Likewise, House Minority Leader Kevin McCarthy (R-Calif.) has cryptically promised to take punitive “action” against Omar for her tweets. Yet McCarthy once tweeted that three rich Jewish men were trying to sway the 2018 midterm elections, writing: “We cannot allow [George] Soros, [Tom] Steyer, and [Michael] Bloomberg to BUY this election!”
Beyond Republican hypocrisy, the wholesale, disproportionately severe condemnation of Omar reflects the increasing and dangerous conflation of anti-Jewish hatred and legitimate criticism of Israel’s militarism. Such conflation, often consciously deployed by cynical conservatives, serves to chill any hint of pro-Palestinian political discourse.

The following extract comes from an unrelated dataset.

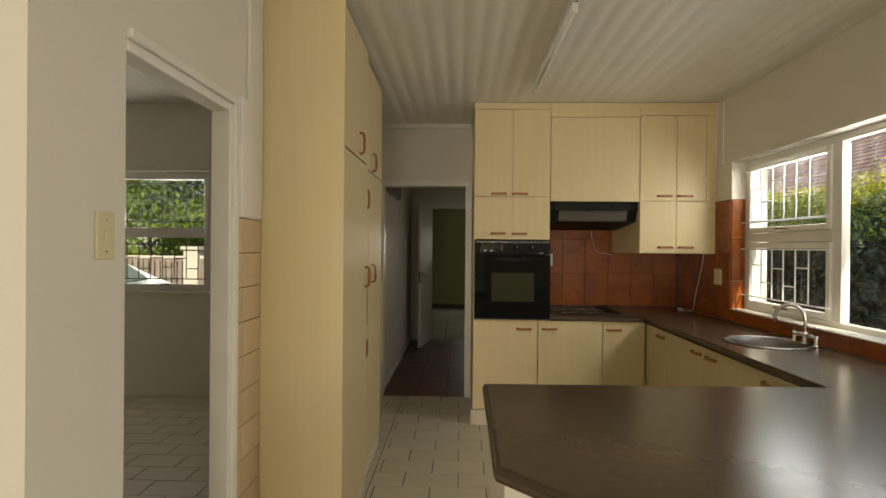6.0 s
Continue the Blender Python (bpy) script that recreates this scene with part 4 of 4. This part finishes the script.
# ---- bedroom window ----
wb = window_frame("window_3", "white painted bedroom window with burglar bars")
for x0, x1 in ((-4.86, -3.97), (-5.80, -4.91)):
    part("window_frame", boxes((x0, x0 + 0.05, 8.985, 9.035, 1.0, 2.13), (x1 - 0.05, x1, 8.985, 9.035, 1.0, 2.13), (x0 + 0.05, x1 - 0.05, 8.985, 9.035, 2.06, 2.13), (x0 + 0.05, x1 - 0.05, 8.985, 9.035, 1.0, 1.055), (x0 + 0.05, x1 - 0.05, 8.985, 9.035, 1.505, 1.60), bevel=0.003), M_TRIM, wb)
    for z0, z1 in ((1.055, 1.505), (1.60, 2.06)):
        pn = part("pane", boxes((x0 + 0.05, x1 - 0.05, 9.005, 9.008, z0, z1)), M_GLASS, wb)
        pn.visible_shadow = False
        part("latch", tube([(x0 + 0.42, 8.98, z0 - 0.005), (x0 + 0.43, 8.965, z0), (x0 + 0.53, 8.963, z0 + 0.004)], 0.006), M_BRASS, wb)
    bb = thing("burglar_bars", ((x0 + x1) / 2, 8.97, 1.1), "dark iron burglar bars across the bedroom window", "burglar bars", "burglar bars")
    ups = [x0 + 0.10 + 0.115 * i for i in range(7)]
    bar_grid(bb, x0 + 0.03, x1 - 0.03, ups, 1.11, 1.44, [0.62, 0.3, 0.62, 0.34, 0.6, 0.3], 8.975, M_DARKBAR, 0.0045, "y")
    bar_grid(bb, x0 + 0.03, x1 - 0.03, ups, 1.66, 2.02, [0.62, 0.3, 0.62, 0.34, 0.6, 0.3], 8.975, M_DARKBAR, 0.0045, "y")
    under(bb)
structure(part("trim_mullion", boxes((-4.91, -4.86, 8.98, 9.04, 1.0, 2.13)), M_TRIM), "white window post")
structure(part("trim_sill", boxes((-5.82, -3.94, 8.925, 8.985, 0.975, 1.0), bevel=0.004), M_TRIM), "white window sill")
structure(part("trim_pelmet", boxes((-5.82, -3.94, 8.935, 8.95, 2.135, 2.15), bevel=0.003), M_TRIM), "white curtain rail over the window")

ws = window_frame("window_4", "white painted window with burglar bars at the stair end")
part("window_frame", boxes((-9.62, -9.57, 2.4, 2.45, 1.0, 2.1), (-9.62, -9.57, 3.45, 3.5, 1.0, 2.1), (-9.62, -9.57, 2.45, 3.45, 1.52, 1.58), (-9.62, -9.57, 2.45, 3.45, 1.0, 1.04), (-9.62, -9.57, 2.45, 3.45, 2.06, 2.1)), M_TRIM, ws)
bb = thing("burglar_bars", (-9.55, 2.95, 1.1), "dark iron burglar bars across the stair window", "burglar bars", "burglar bars")
bar_grid(bb, 2.42, 3.48, [2.5 + 0.13 * i for i in range(8)], 1.10, 1.45, [0.6, 0.3], -9.55, M_DARKBAR, 0.006)
bar_grid(bb, 2.42, 3.48, [2.5 + 0.13 * i for i in range(8)], 1.63, 2.0, [0.6, 0.3], -9.55, M_DARKBAR, 0.006)
under(bb)

# ---- outside ----
ground = structure(part("ground", boxes((-400, 400, -400, 400, -0.6, -0.15)), M_GRASS), "dry grass round the house")
structure(part("pavement", boxes((0.74, 2.7, -4, 18, -0.15, -0.10)), M_PAVE), "pale paving between house and hedge")


def leaves(name, count, place, size, material, parent, seed, spread=1.0):
    """Many small pointed leaves in one mesh; place(r) gives a spot and a leaning direction."""
    r = random.Random(seed)
    verts, faces = [], []
    for _ in range(count):
        p, lean = place(r)
        s = size * r.uniform(0.6, 1.35)
        d = (Vector((r.gauss(0, 1), r.gauss(0, 1), r.gauss(0, 1))) * spread + Vector(lean)).normalized()
        u = d.orthogonal().normalized()
        u.rotate(Matrix.Rotation(r.uniform(0, 6.28), 3, d))
        v = d.cross(u)
        p = Vector(p)
        k = len(verts)
        verts += [p - u * s, p + v * s * 0.45 + d * s * 0.12, p + u * s, p - v * s * 0.45 + d * s * 0.12]
        faces.append((k, k + 1, k + 2, k + 3))
    me = bpy.data.meshes.new(name)
    me.from_pydata([tuple(q) for q in verts], [], faces)
    me.materials.append(material)
    ob = new(name, me)
    if parent is not None:
        ob.parent = parent
    return ob


def front(r, z0, z1, depth=0.28):
    y = r.uniform(3.5, 17)
    z = r.uniform(z0, z1)
    x = 2.95 + 0.16 * noise.noise((y * 1.3, z * 1.3, 0)) + r.uniform(-0.12, depth) + 0.75 * max(0.0, z - 1.65)
    return (x, y, z)


def ragged(y):
    return 2.24 + 0.16 * noise.noise((y * 0.9, 3.1, 0)) + 0.09 * noise.noise((y * 3.1, 7.7, 0))


hedge = thing("hedge", (3.3, 10, -0.15), "tall garden hedge with ivy below and sunlit-coloured leaves on top", "hedge")
# solid near-black core: the shade deep in the hedge is put into its colour
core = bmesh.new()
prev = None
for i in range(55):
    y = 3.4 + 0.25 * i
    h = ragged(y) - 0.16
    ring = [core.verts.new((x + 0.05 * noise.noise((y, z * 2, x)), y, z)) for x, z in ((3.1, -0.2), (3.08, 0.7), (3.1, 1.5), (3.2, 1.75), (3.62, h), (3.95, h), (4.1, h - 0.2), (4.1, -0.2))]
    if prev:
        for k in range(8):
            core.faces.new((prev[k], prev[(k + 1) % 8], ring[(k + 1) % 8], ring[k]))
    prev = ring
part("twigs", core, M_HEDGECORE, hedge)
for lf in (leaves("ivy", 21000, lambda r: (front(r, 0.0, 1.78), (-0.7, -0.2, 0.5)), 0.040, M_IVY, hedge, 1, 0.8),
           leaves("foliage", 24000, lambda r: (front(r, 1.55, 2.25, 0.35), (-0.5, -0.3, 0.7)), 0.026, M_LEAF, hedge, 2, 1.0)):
    tagged(lf, kind="stuff")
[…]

On college campuses especially, a free, productive, respectful, and yet provocative exchange of ideas regarding the Israeli-Palestinian crisis is essential. Substantive academic examinations of Palestinian grievances mustn’t be confused with anti-Semitism.
Temple University professor Marc Lamont Hill, has been castigated, including by Temple’s board, and fired from his contributory position at CNN for a statement he made while giving a speech at the United Nations about the Israeli occupation of Palestinian territories. Hill asserted: “free Palestine from the river to the sea,” which some erroneously interpreted as an anti-Semitic call to wipe out the state of Israel.
The fact that Hill’s statement supposedly warranted vehement condemnation, and even loss of employment, is deeply disturbing. Condemning the Israeli government’s oppression of Palestinians and its sociopolitical exploitation of Jewishness to justify this oppression is decidedly distinct from leveling hatred against Jewish identity and culture. In the same way, it isn’t anti-Catholic to criticize the Catholic Church for covering up pedophilia or Islamophobic to criticize the brutality of the Saudi Arabian government.
As students and scholars, we must be able to differentiate anti-Jewish hatred and discrimination from a legitimate intellectual assessment of the Israeli government’s policies; condemning harmful policies and ideologies of religiously affiliated institutions — the Israeli and Saudi governments and the Catholic Church, for example — is separate from attacking an individual’s religious identity.
Of course, for many, the Israeli-Palestinian conflict, for better or worse, transcends the intellectual. The conflict is decidedly emotional, as it has raised fundamental questions about the destiny and self-determination of two historically oppressed populations.
I understand this emotionality firsthand. My dad was raised Jewish; my late grandfather, a Romanian Jew, was a Holocaust survivor; and the Nazis slaughtered my great-grandparents at Auschwitz-Birkenau. My dad has explained to me that my grandfather was staunchly pro-Israel, believing that Israel, which was established after the Second World War and the Holocaust, was the Jewish people’s final chance to live free of ghettos and genocide.
I am proud of my Jewish heritage and have been shaped in part by the knowledge that I come from a lineage that has been butchered by Nazi anti-Semitism. In fact, I feel indebted to my ancestors for their existential sacrifices. Needless to say, Auschwitz is a long way from Princeton.
My Holocaust-terrorized ancestry compels me to fearlessly confront hatred and oppression wherever it is sourced, including from the Israeli government. And the emotional and religious significance of Israel must not blind people — especially those of us at institutions of intellectual responsibility — to Israel’s increasing, cruel occupation of Palestinian life, and the de facto funding of such occupation by the United States.
While actual anti-Jewish hatred of all forms, and from all sources, must be condemned, the existence of anti-Semitism doesn’t change the reality of — or excuse — Israel’s violent abuse of Palestinians.